Not since the advent of the push-up bra has so much been supported by so little. Bob and I were later joined in partnership with veteran dirt contractor Mike Otto and Sherman Wyman, a Dallas CPA with more good will than good sense. We agonized over every nickel. Can we afford a layout designer? Can we pay ourselves? We rarely agreed, but as an august body we did reach full accord on one discussion item: We’re lost but, hey, we’re making good time. Sherman and I have since pulled the ripcord, bailing out to chase other white elephants. Otto, who’s a trip in his own right, and Bob have stayed the course. A deep bow at the waist to you two lost souls. Under your direction, a skinny little newsletter has become a magazine which has begot a stout website, which has begot an annual convention, held last spring in Missouri. I mean who knew?

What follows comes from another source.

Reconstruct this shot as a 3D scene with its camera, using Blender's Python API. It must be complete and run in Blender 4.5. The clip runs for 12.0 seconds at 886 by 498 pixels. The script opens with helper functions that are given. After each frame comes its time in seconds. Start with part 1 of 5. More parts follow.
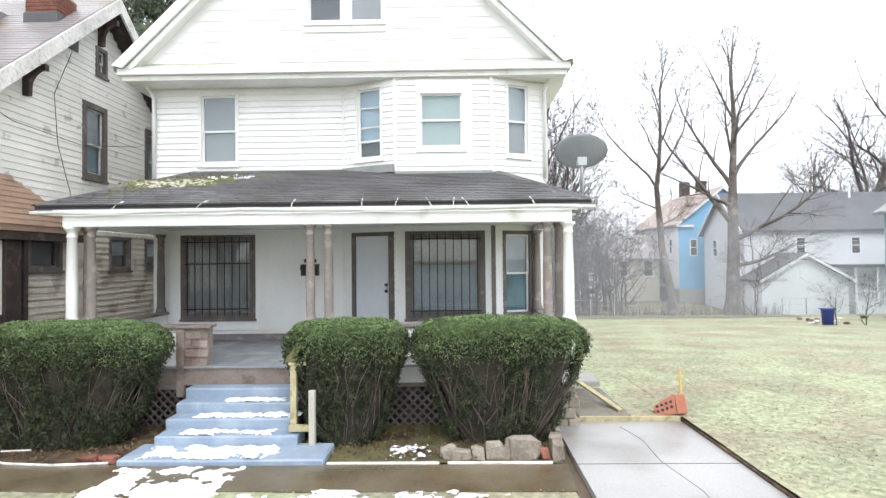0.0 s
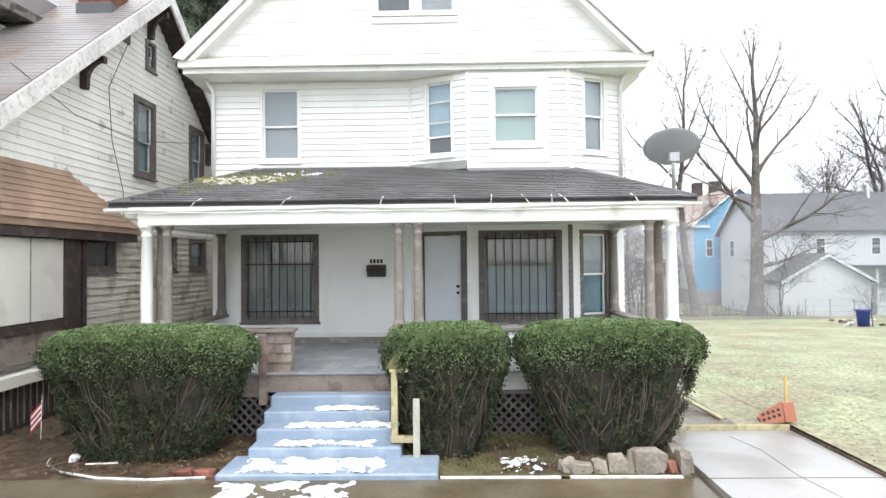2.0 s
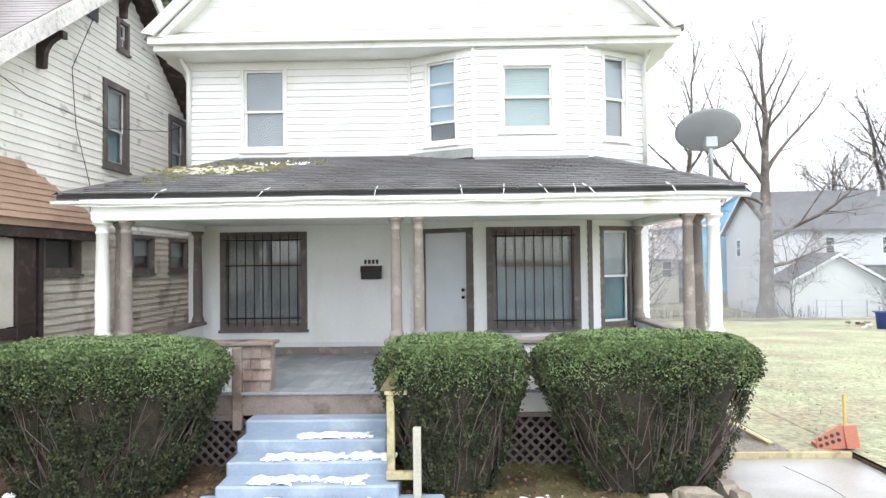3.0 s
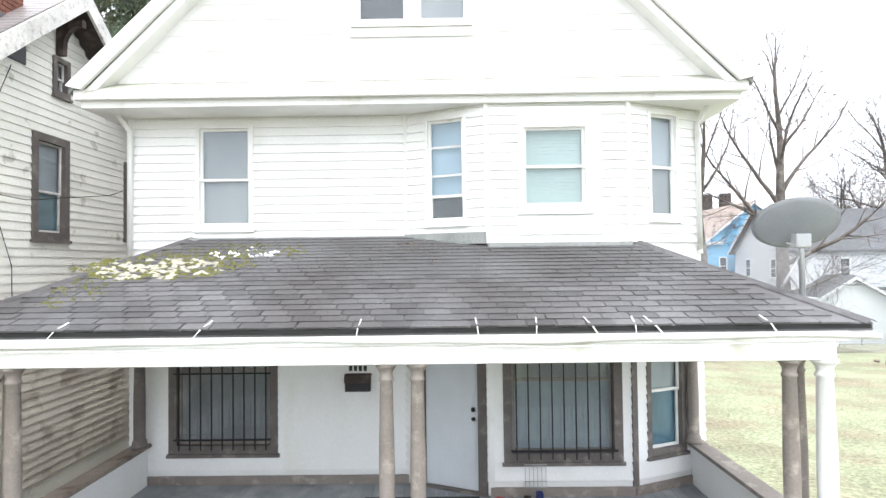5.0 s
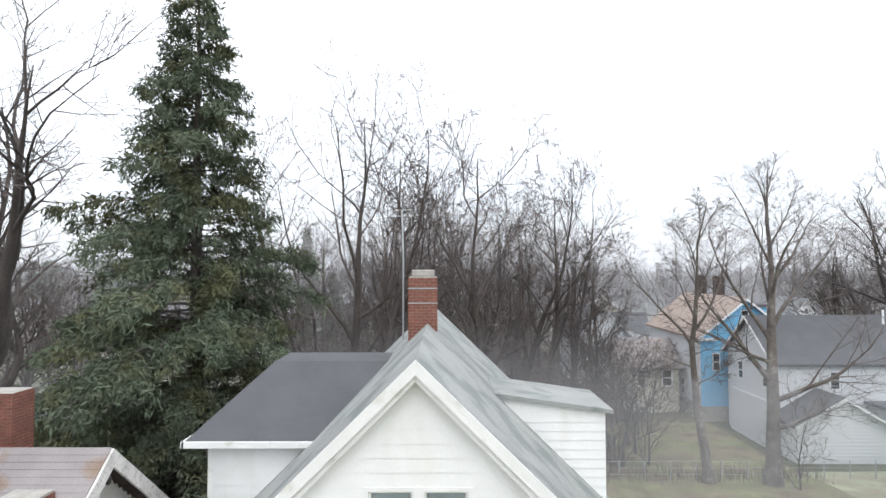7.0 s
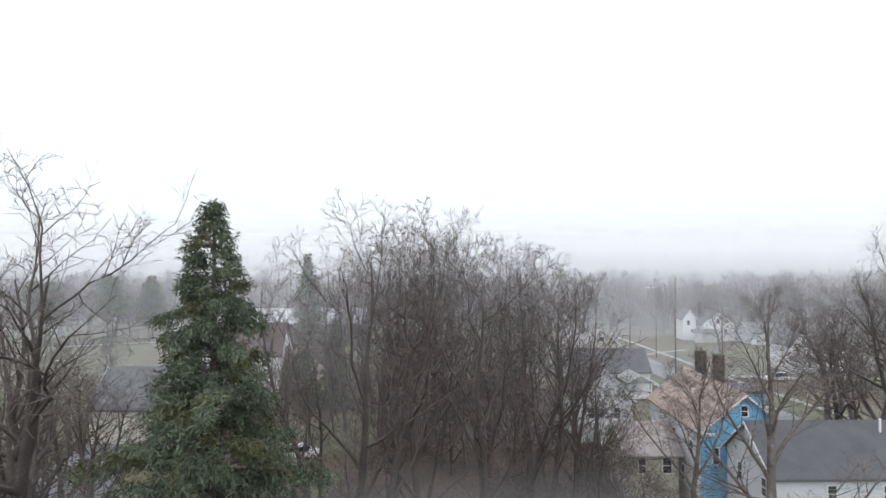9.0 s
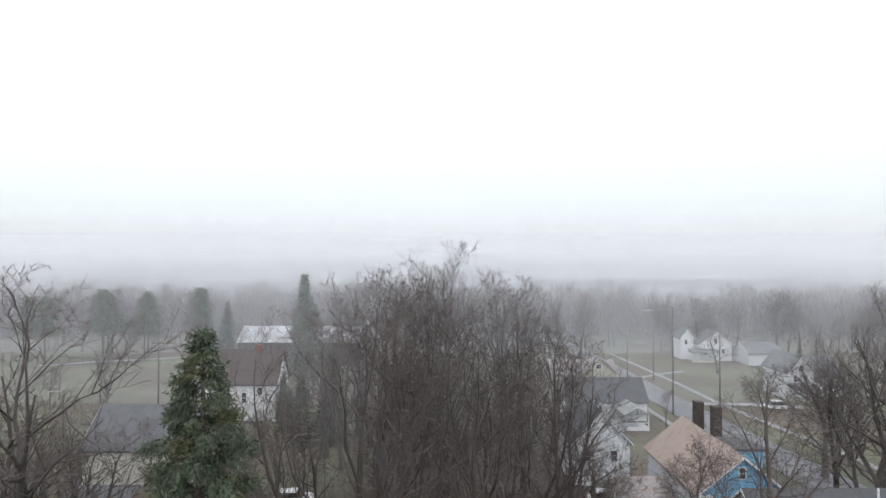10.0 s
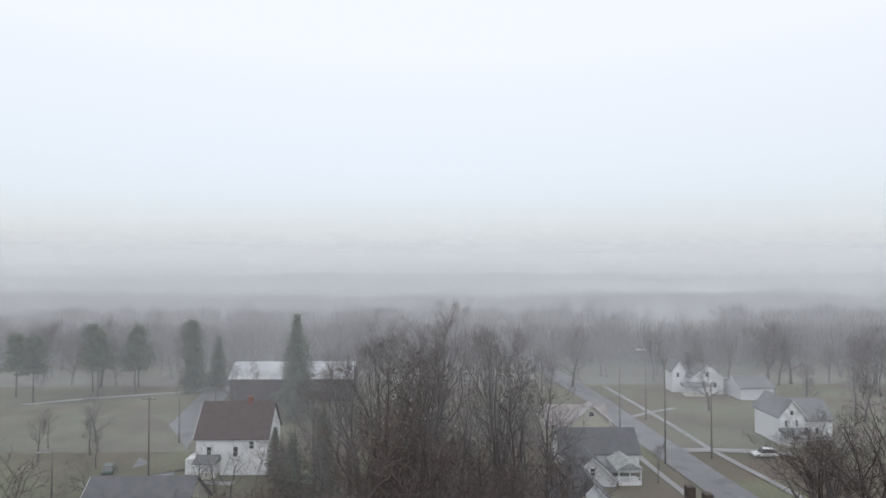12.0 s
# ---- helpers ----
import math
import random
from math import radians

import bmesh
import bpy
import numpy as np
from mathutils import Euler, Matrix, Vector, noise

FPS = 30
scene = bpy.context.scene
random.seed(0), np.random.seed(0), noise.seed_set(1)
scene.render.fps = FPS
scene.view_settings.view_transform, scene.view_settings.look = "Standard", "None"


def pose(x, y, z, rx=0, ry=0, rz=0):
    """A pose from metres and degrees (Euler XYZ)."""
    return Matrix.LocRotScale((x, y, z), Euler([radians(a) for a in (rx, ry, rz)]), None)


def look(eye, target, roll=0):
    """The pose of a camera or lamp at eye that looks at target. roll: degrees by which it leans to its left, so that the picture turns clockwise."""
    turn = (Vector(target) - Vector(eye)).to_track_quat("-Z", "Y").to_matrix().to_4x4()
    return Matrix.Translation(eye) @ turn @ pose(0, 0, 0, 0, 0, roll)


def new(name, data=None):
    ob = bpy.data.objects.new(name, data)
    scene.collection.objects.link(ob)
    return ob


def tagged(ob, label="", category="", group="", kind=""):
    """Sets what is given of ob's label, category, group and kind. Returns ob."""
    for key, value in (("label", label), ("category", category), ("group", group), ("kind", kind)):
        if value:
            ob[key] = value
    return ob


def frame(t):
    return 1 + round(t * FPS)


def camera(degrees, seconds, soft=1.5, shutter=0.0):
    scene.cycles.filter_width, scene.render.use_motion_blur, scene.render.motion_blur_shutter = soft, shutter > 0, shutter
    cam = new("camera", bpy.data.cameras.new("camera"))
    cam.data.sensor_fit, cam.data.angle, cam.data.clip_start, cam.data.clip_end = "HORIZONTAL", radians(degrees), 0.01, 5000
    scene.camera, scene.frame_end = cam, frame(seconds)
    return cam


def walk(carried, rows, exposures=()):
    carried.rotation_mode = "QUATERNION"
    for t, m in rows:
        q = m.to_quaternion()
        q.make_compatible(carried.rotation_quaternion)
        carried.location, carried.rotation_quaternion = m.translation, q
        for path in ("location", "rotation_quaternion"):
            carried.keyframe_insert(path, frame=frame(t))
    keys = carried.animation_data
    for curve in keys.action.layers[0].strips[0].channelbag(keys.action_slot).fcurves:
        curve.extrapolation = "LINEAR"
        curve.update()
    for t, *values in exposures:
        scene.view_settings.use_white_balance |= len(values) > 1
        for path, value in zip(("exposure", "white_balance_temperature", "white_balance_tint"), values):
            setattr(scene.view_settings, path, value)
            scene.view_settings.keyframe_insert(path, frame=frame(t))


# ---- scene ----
cam = camera(76.0, 12.0)
PATH = [
    (0, (2.038, -11.182, 2.485), (2.004, -9.183, 2.523), -0.6),
    (0.5, (1.509, -11.168, 2.464), (1.476, -9.168, 2.502), -0.7),
    (1, (0.994, -11.165, 2.467), (0.961, -9.165, 2.505), -0.6),
    (1.5, (0.784, -11.065, 2.482), (0.75, -9.066, 2.522), -0.6),
    (2, (0.659, -10.768, 2.491), (0.628, -8.769, 2.532), -0.6),
    (2.5, (0.596, -10.301, 2.452), (0.567, -8.301, 2.492), -0.7),
    (4.5, (0.539, -7.813, 3.293), (0.516, -5.814, 3.344), -0.6),
    (5, (0.466, -7.749, 3.899), (0.448, -5.75, 3.951), -0.7),
    (5.5, (0.461, -7.866, 5.039), (0.445, -5.867, 5.101), -0.6),
    (6, (0.504, -8.094, 6.957), (0.491, -6.095, 7.027), -0.5),
    (6.5, (0.429, -8.432, 9.29), (0.42, -6.433, 9.359), -0.3),
    (7, (0.413, -8.658, 11.667), (0.407, -6.66, 11.739), -0.1),
    (9, (-0.114, -9.396, 21.557), (-0.113, -7.396, 21.584), -0.2),
    (9.5, (-0.007, -9.177, 24.176), (-0.003, -7.177, 24.205), -0.0),
    (10, (0.037, -9.033, 26.771), (0.045, -7.033, 26.803), 0.1),
    (10.5, (0.034, -8.885, 28.976), (0.049, -6.885, 29.013), -0.0),
    (11, (0.173, -8.862, 31.383), (0.194, -6.863, 31.424), 0.1),
    (11.5, (0.198, -9.033, 33.331), (0.224, -7.033, 33.378), -0.0),
    (12, (0.101, -9.307, 35.625), (0.134, -7.308, 35.678), -0.0),
]
walk(cam, [(t, look(eye, target, roll)) for t, eye, target, roll in PATH],
     [(0, 1.06), (2.5, 1.2), (4.5, 1.5), (5.2, 1.3), (6.0, 0.93), (6.5, 0.67), (7.0, 0.56), (9.0, 0.33), (10.5, 0.03), (12.0, -0.19)])

# ---- light ----
world = bpy.data.worlds.new("overcast_sky")
scene.world = world
world.use_nodes = True
wn, wl = world.node_tree.nodes, world.node_tree.links
wn.clear()
w_out = wn.new("ShaderNodeOutputWorld")
w_sky = wn.new("ShaderNodeTexSky")
w_sky.sky_type, w_sky.sun_disc = "NISHITA", False
w_sky.sun_elevation, w_sky.sun_rotation = radians(55), radians(169)
w_bg = wn.new("ShaderNodeBackground")
w_bg.inputs["Strength"].default_value = 0.05
wl.new(w_sky.outputs["Color"], w_bg.inputs["Color"])
w_coord = wn.new("ShaderNodeTexCoord")
w_sep = wn.new("ShaderNodeSeparateXYZ")
wl.new(w_coord.outputs["Generated"], w_sep.inputs[0])
w_ramp = wn.new("ShaderNodeValToRGB")
w_ramp.color_ramp.elements[0].position, w_ramp.color_ramp.elements[0].color = 0.0, (0.49, 0.50, 0.535, 1)
w_ramp.color_ramp.elements[1].position, w_ramp.color_ramp.elements[1].color = 0.75, (1.06, 1.07, 1.08, 1)
for w_at, w_col in ((0.066, (0.62, 0.635, 0.67, 1)), (0.167, (0.78, 0.79, 0.81, 1)), (0.35, (0.95, 0.96, 0.97, 1))):
    w_ramp.color_ramp.elements.new(w_at).color = w_col
wl.new(w_sep.outputs["Z"], w_ramp.inputs["Fac"])
w_cloud = wn.new("ShaderNodeBackground")
w_cloud.inputs["Strength"].default_value = 1.0
wl.new(w_ramp.outputs["Color"], w_cloud.inputs["Color"])
w_add = wn.new("ShaderNodeAddShader")
wl.new(w_bg.outputs[0], w_add.inputs[0])
wl.new(w_cloud.outputs[0], w_add.inputs[1])
wl.new(w_add.outputs[0], w_out.inputs["Surface"])
sun_data = bpy.data.lights.new("sun", "SUN")
sun_data.energy, sun_data.angle, sun_data.color = 0.5, radians(40), (1.0, 0.97, 0.93)
sun = new("sun", sun_data)
sun.matrix_world = look((4, -20, 30), (0, 0, 0))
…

All grown up now, PB is stronger than morning breath. Indeed, since that fateful day in a burger joint, PB has blossomed with the speed of a runaway glacier, becoming what we always thought it could be — the nation’s leading source of pond management info. Every day, at www.pondboss.com hundreds of ponders from across North America share their experiences in an open forum. I salute Bob and his supporters for building on a concept whose time had come. This organic growth has been a joy to watch, especially when somebody else foots the print bill. Looking back, I now realize Pond Boss must have been a good idea. Readers and web cruisers seem to like it, and even though we tried to kill it with bad business decisions, it would not die.